(${\mathcal{O}}_8$, ${\mathcal{O}}_8$) contribution to $\overline{B}\to X_s\gamma \gamma$ at $O({\alpha }_s)$

In this analysis, we present the contribution associated with the chromomagnetic dipole operator ${\mathcal{O}}_8$ to the double differential decay width $d\mathrm{\Gamma }/(d{s}_{1}d{s}_2)$ for the inclusive process $\overline{B}\to X_s\gamma \gamma$. The kinematical variables $s_1$ and $s_2$ are defined as $s_i=(p_b-q_i{)}^2/m_b^2$, where $p_b$, $q_1$, $q_2$ are the momenta of $b$ quark and two photons. This contribution (taken at tree level) is of order ${\alpha }_s$, like the recently calculated QCD corrections to the contribution of the operator ${\mathcal{O}}_7$. In order to regulate possible collinear singularities of one of the photons with the strange quark, we introduce a nonzero mass $m_s$ for the strange quark.

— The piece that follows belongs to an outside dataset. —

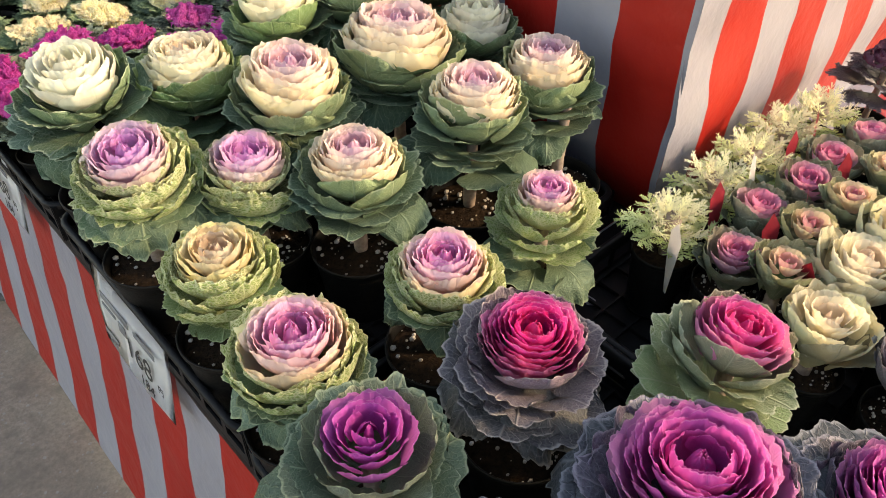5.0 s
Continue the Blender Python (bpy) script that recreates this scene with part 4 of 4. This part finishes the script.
def price_card(y, small, roll=0.0):
    """A white price card hung from a tray rim, facing the aisle; its own x runs along the card, y up."""
    m = Matrix(((0, 0, -1, -0.112), (-1, 0, 0, y), (0, 1, 0, 0.665), (0, 0, 0, 1))) @ pose(0, 0, 0, -7, 0, roll)
    card = thing("price_card", m, "white printed price card hung from the tray rim", "price card", "price cards")
    b = bmesh.new()
    w, h, n = 0.25, 0.18, 12
    rows = [[b.verts.new((-w / 2 + w * k / n, v, 0.004 * math.sin(3 * k / n + v * 9) + 0.002)) for k in range(n + 1)] for v in (0.0, h * 0.5, h)]
    for a, c in zip(rows, rows[1:]):
        for k in range(n):
            b.faces.new((a[k], a[k + 1], c[k + 1], c[k]))
    bmesh.ops.solidify(b, geom=b.faces[:], thickness=0.0006)
    part("card", b, M_CARD, card)
    word(card, "price", "168", 0.062, pose(-0.02, 0.052, 0.0075), M_INK)
    word(card, "yen_sign", "円", 0.02, pose(0.088, 0.052, 0.0075), M_INK)
    word(card, "tax_price", small, 0.034, pose(0.02, 0.016, 0.0075), M_INK)
    holder = part("print", bmesh_box(-0.1, 0.116, 0.006, 0.0, 0.13, 0.0072), M_INK_GREY, card)
    for x, yy, ww, hh in ((-0.04, 0.085, 0.025, 0.02), (-0.10, 0.1, 0.05, 0.006), (0.02, 0.118, 0.07, 0.010), (-0.11, 0.03, 0.05, 0.012)):
        part("print", bmesh_box(x, yy, 0.006, x + ww, yy + hh, 0.0072), M_INK_GREY, card)
    return card


def bmesh_box(x0, y0, z0, x1, y1, z1):
    b = bmesh.new()
    box(b, x0, y0, z0, x1, y1, z1)
    return b


price_card(1.30, "184")
price_card(1.92, "184")
price_card(2.33, "184", 2)


def plant_tag(x, y, z, turn, lean, big, back):
    """A pointed printed plastic tag stuck into a pot."""
    tag = thing("plant_tag", pose(x, y, z, lean, 0, turn), "glossy red printed plant tag stuck in a pot" if not back else "pale-backed printed plant tag stuck in a pot", "plant tag", "plant tags")
    w, h = (0.03, 0.058) if not big else (0.082, 0.055)
    out = [(-w * 0.12, -0.08), (w * 0.12, -0.08), (w * 0.5, 0.0), (w * 0.5, h * 0.6), (0.02 * big, h * (1.0 if not big else 0.8)), (-w * 0.5, h * (0.55 if not big else 0.8))]
    if big:
        out = [(-w * 0.46, 0.0), (w * 0.5, 0.0), (w * 0.47, h), (-w * 0.5, h)]
    b = bmesh.new()
    b.faces.new([b.verts.new((px, 0, pz)) for px, pz in out])
    bmesh.ops.solidify(b, geom=b.faces[:], thickness=0.0008)
    part("card", b, M_TAG_BACK if back else M_TAG_RED, tag, smooth=False)
    if not big:
        return tag
    b = bmesh.new()
    b.faces.new([b.verts.new((px * w, -0.0013, pz * h)) for px, pz in ((-0.43, 0.05), (0.46, 0.05), (0.45, 0.56), (-0.44, 0.56))])
    part("picture", b, M_TAG_PINK, tag, smooth=False)
    for px, pz, pw, ph in ((-0.4, 0.62, 0.22, 0.05), (-0.4, 0.72, 0.16, 0.05), (-0.02, 0.42, 0.05, 0.24), (0.12, 0.30, 0.3, 0.04), (0.12, 0.20, 0.26, 0.04), (0.12, 0.10, 0.3, 0.04)):
        part("text_line", bmesh_box(px * w, -0.0022, pz * h, (px + pw) * w, -0.0016, (pz + ph) * h), M_TAG_BACK if px > -0.1 else M_TAG_PINK, tag)
    if big:
        b = bmesh.new()
        bmesh.ops.create_circle(b, cap_ends=True, segments=18, radius=1.0, matrix=Matrix.Translation((0.004, -0.0018, h * 0.78)) @ Matrix.Diagonal((0.02, 1, 0.008, 1)) @ Matrix.Rotation(radians(90), 4, "X"))
        part("logo_panel", b, M_TAG_BACK, tag, smooth=False)
    return tag


for x, y, tn, ln, bk in ((0.632, 0.75, -12, -8, 0), (0.745, 0.752, 10, -12, 1), (0.853, 0.745, -8, -6, 0), (0.955, 0.75, 14, -10, 0), (0.505, 0.74, 62, -4, 1), (0.62, 0.655, -25, -12, 0), (0.735, 0.655, 20, -12, 0), (0.855, 0.655, -20, -10, 0), (0.58, 0.575, 65, -14, 0), (1.0, 0.26, 70, -8, 0)):
    plant_tag(x, y, 0.958, tn, ln, 0, bk)
plant_tag(0.497, 0.145, 0.925, 4, -22, 1, 0)

# ---- barcode label on one pot ----
label_tag = thing("barcode_label", look((1.035 - 0.122, 2.76, 1.362), (0.913 - 0.4, 2.70, 1.27), 12), "small printed barcode label on a cream pot", "label")
label_tag.matrix_basis = label_tag.matrix_basis @ pose(0, 0, 0, 0, 180, 0)
part("paper", bmesh_box(-0.02, -0.012, 0.0, 0.02, 0.012, 0.0008), M_CARD, label_tag)
for k in range(9):
    part("bar", bmesh_box(-0.016 + k * 0.0037, -0.001, 0.001, -0.0145 + k * 0.0037 + 0.0006 * (k % 3), 0.009, 0.0014), M_INK, label_tag)
part("number_line", bmesh_box(-0.012, -0.009, 0.001, 0.014, -0.005, 0.0014), M_INK, label_tag)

Our results are obtained for exact $m_s$, which we interpret as a constituent mass being varied between 400 and 600 MeV. Numerically it turns out that the effect of the (${\mathcal{O}}_8$, ${\mathcal{O}}_8$) contribution to the branching ratio of $\overline{B}\to X_s\gamma \gamma$ does not exceed $+0.1\%$ for any kinematically allowed value of our physical cutoff parameter $c$, confirming the expected suppression of this contribution relative to the QCD corrections to $d{\mathrm{\Gamma }}_{77}/(d{s}_{1}d{s}_2)$.

Figure 1

On the first line the diagrams defining the ${\mathcal{O}}_8$ contribution to $b\to sg\gamma \gamma$ are shown at the amplitude level. The crosses in the graphs stand for the possible emission places of the gluon (emerging from the operator ${\mathcal{O}}_8$). On the second line the contribution to the decay width corresponding to the interference of diagram 1 with diagram 4 is illustrated. This sample interference diagram gives rise to $\log (m_s/m_b)$ terms due to collinear configurations of one of the photons with the $s$ quark.

Figure 2

$d{\mathrm{\Gamma }}_{88}/(d{s}_{1}d{s}_2)$ [as given in Eqs. (5)–(6)] as a function of $s_1$ for $s_2$ fixed at 0.2, $\mu =m_b/2$ and $m_s$ varied between 400 and 600 MeV. The blue (top), yellow (middle) and red (bottom) lines show the width when choosing $m_s$ to be 400, 500 and 600 MeV, respectively.

Figure 3

Relative shift ($\frac{\mathrm{Br}[\overline{B}\to X_s\gamma \gamma {]}_c^{88}}{\mathrm{Br}[\overline{B}\to X_s\gamma \gamma {]}_c}$) of the branching ratio for $\overline{B}\to X_s\gamma \gamma$ (in percent) due to the (${\mathcal{O}}_8$, ${\mathcal{O}}_8$) contribution as a function of the cut parameter $c$ for $\mu =m_b/2$. The blue (top), yellow (middle) and red (bottom) lines show the relative shifts when setting $m_s=400\mathrm{MeV}$, 500 MeV and 600 MeV, respectively. For other choices of the scale $\mu$ the relative change is even smaller.

Figure 4

The shaded area shows the $(s_1,s_2)$ phase-space region for the case $c^2\ge x_4$.